While studying the depth of Walden Pond, Thoreau cuts a hole in the ice to take measurements:

Standing on the snow-covered plain, as if in a pasture amid the hills, I cut my way first through a foot of snow, and then a foot of ice, and open a window under my feet, where, kneeling to drink, I look down into the quiet parlor of the fishes, pervaded by a softened light as through a window of ground glass, with its bright sanded floor the same as in summer; there a perennial waveless serenity reigns as in the amber twilight sky, corresponding to the cool and even temperament of the inhabitants. Heaven is under our feet is well as over our heads.

Thoreau may be attempting a scientific measurement, but he does so with an awareness that transcends any measurement of time or place.

Even when he does take an exact, scientific measurement he extrapolate from it:

The greatest depth was exactly one hundred and two feet; to which may be added the five feet which it has risen since, making one hundred and seven. This is a remarkable depth for so small an area; yet not an inch of it can be spared by the imagination. What if all ponds were shallow? Would it not react on the minds of men? I am thankful that this pond was made deep and pure for a symbol. While men believe in the infinite some ponds will be thought to be bottomless.

Walden Pond may, indeed, only be one hundred and seven feet deep, but because of Thoreau’s book it has symbolic depth that belies its actual depth.

Thoreau seems to sound a little like Einstein in the following passage:

If we knew all the laws of Nature, we should need only one fact, or the description of one actual phenomenon, to infer all the particular results at that point. Now we know only a few laws, and our result is vitiated, not, of course, by any confusion or irregularity in Nature, but by our ignorance of essential elements in the calculation. Our notions of law and harmony are commonly confined to those instances which we detect; but the harmony which results from a far greater number of seemingly conflicting, but really concurring, laws, which we have not detected, is still more wonderful. The particular laws are as our points of view, as, to the traveller, a mountain outline varies with every step, and it has an infinite number of profiles, though absolutely but one form. Even when cleft or bored through it is not comprehended in its entireness.

This idea of a “unified theory” seems to be the driving force behind science, the attempt to “know all,” just as it has been the driving force of philosophers and poets, though it takes very different forms in different hands.

It’s clear that for Thoreau this unified theory will encompass a vision of Nature:

In the morning I bathe my intellect in the stupendous and cosmogonal philosophy of the Bhagvat-Geeta, since whose composition years of the gods have elapsed, and in comparison with which our modern world and its literature seem puny and trivial; and I doubt if that philosophy is not to be referred to a previous state of existence, so remote is its sublimity from our conceptions.
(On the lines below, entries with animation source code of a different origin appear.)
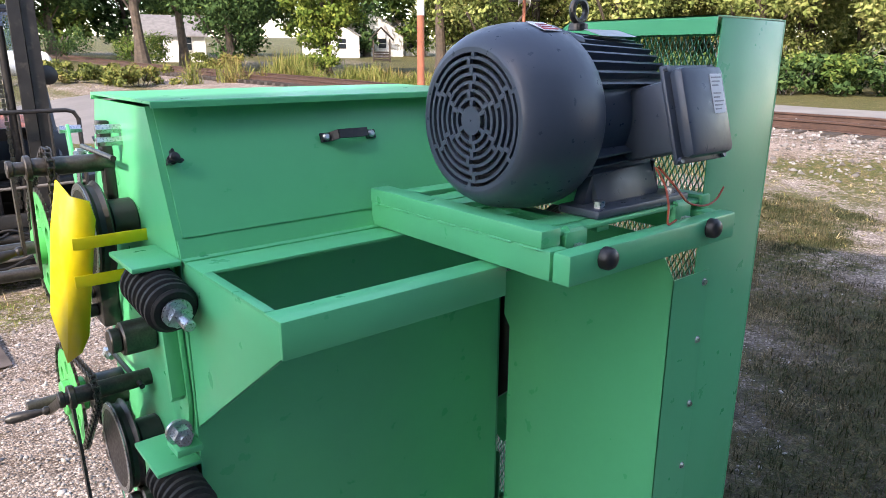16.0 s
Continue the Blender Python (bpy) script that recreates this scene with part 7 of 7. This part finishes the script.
for k in range(9):
    s = 1.6 + k * 0.55 + (0.5 if k > 2 else 0)
    bush("small foundation shrub at the house's foot", -24.2 + hx * s + hy * 0.35, 22.4 + hy * s - hx * 0.35, 0.32, 0.22, 0.28 + 0.25 * rng.random() * (k % 3 == 0), LEAF_MID, 8, 30, 0.06, "shrub")
for az, d, rx, h, mat in ((-101.5, 32, 1.3, 0.9, LEAF_DRY), (-106.0, 30, 1.2, 0.9, LEAF_DRY), (-100.5, 54, 2.4, 2.4, LEAF_DARK), (-106.5, 52, 1.6, 2.2, LEAF_MID), (-112, 44, 1.4, 1.3, LEAF_DRY), (-119, 40, 1.4, 1.3, LEAF_YELLOW)):
    x, y = polar(az, d)
    bush("tall rough bush beside the railway", x, y, rx, 1.0, h, mat, 30, 60, 0.12)
Q = []
for k in range(5200):
    az, d = -109.5 - 25 * rng.random(), 28.5 + 7 * rng.random()
    x, y = polar(az, d)
    if rng.random() < 0.15 + 2.4 * fbm(x, y, 0.35, 6.0):
        Q.append((x, y, ground_z(x, y)))
Q = np.array(Q)
V, T = blades(Q, 9, 0.2, 0.95, 0.0075, 0.55)
tall = np.array([max(0.35, 0.8 + 1.5 * fbm(x, y, 0.5, 16.0)) for x, y, z in Q]).repeat(45)
foot = Q[:, 2].repeat(45)
V[:, 2] = foot + (V[:, 2] - foot) * tall
V += np.repeat(rng.normal(0, 0.12, (len(V) // 5, 3)) * np.array([1, 1, 0]), 5, axis=0) + rng.normal(0, 0.012, V.shape)
o = new("tall_weeds", tri_mesh("tall_weeds", V, T, LEAF_DRY))
tagged(o, "tall yellow-brown weeds beyond the railway", "weeds", kind="stuff")
P = scatter(6500, -16, -5.5, -34, 36, lambda x, y: smooth(2.6, 4.0, abs(x - (track_x(y) - 0.75))) * (0.15 if 0 < y < 16 else 1.0) * (0.9 if not -16 < y < -6.5 else 0.0) * (x > track_x(y) - 4.2))
V, T = blades(P, 7, 0.03, 0.085, 0.0045, 1.25)
o = new("verge_grass", tri_mesh("verge_grass", V, T, DRY))
tagged(o, "dry yellow verge grass beside the railway", "grass", kind="stuff")
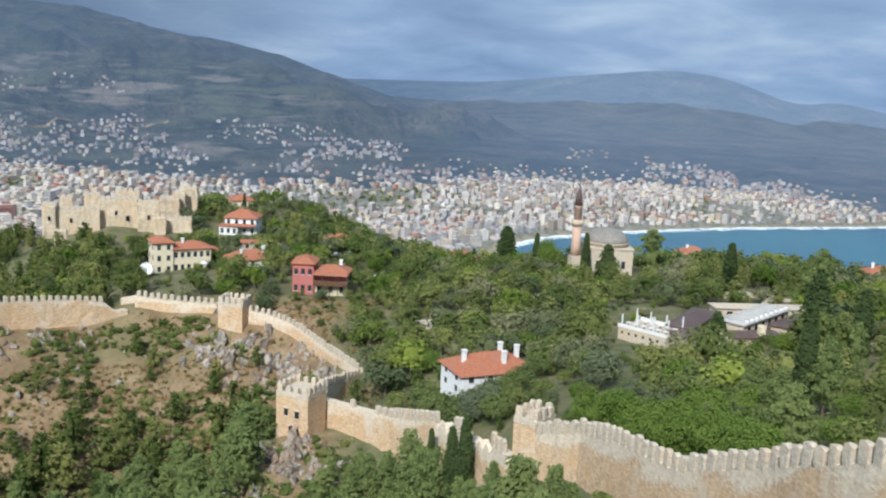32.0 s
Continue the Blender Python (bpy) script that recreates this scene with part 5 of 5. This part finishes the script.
def tree_template(kind, clumps, leaves, leaf, seed, core=1.0, wild=0.45):
    """Vertices, triangles and material numbers (0 leaves, 1 bark) of a tree one unit high."""
    r = random.Random(seed)
    v, f, m = [], [], []

    def limb(a, b, ra, rb, sides=5):
        way = (b - a).normalized()
        x = way.orthogonal().normalized()
        y = way.cross(x)
        i = len(v)
        for c, q in ((a, ra), (b, rb)):
            v.extend(c + (x * math.cos(2 * math.pi * k / sides) + y * math.sin(2 * math.pi * k / sides)) * q for k in range(sides))
        for k in range(sides):
            n = (k + 1) % sides
            f.extend(((i + k, i + n, i + sides + n), (i + k, i + sides + n, i + sides + k)))
            m.extend((1, 1))

    centres = crown_points(kind, r, clumps)
    if kind != "shrub":
        limb(Vector((0, 0, -0.12)), Vector((r.uniform(-0.02, 0.02), r.uniform(-0.02, 0.02), 0.45)), 0.028, 0.018, 5 if clumps > 15 else 3)
        if clumps > 25 and kind != "cypress":
            limb(Vector((0, 0, 0.44)), Vector((0, 0, 0.85)), 0.018, 0.005, 4)
            for c, _ in centres[::max(1, clumps // 6)]:
                limb(Vector((0, 0, max(0.2, c.z - 0.18))), c, 0.010, 0.003, 3)
    heart = Vector((0, 0, 0.3 if kind == "shrub" else 0.55))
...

I lay down the book and go to my well for water, and lo! there I meet the servant of the Bramin, priest of Brahma and Vishnu and Indra, who still sits in his temple on the Ganges reading the Vedas, or dwells at the root of a tree with his crust and water jug. I meet his servant come to draw water for his master, and our buckets as it were grate together in the same well. The pure Walden water is mingled with the sacred water of the Ganges. With favoring winds it is wafted past the site of the fabulous islands of Atlantis and the Hesperides, makes the periplus of Hanno, and, floating by Ternate and Tidore and the mouth of the Persian Gulf, melts in the tropic gales of the Indian seas, and is landed in ports of which Alexander only heard the names.

This vision of Nature and its “holy water” almost seems to look forward to those outer space shots of Earth where we are most clearly revealed as the “Water Planet,” because water is the great unifying force that ties us all together. Indeed, water is the essence of life itself, making up 65% of our bodies, and covering 70% of the earth. What better symbol, then, of life’s unity and universality than water?

Perhaps waterfalls inspire us so because they, like the surge of ocean waves, make us feel the full force of the life running through us.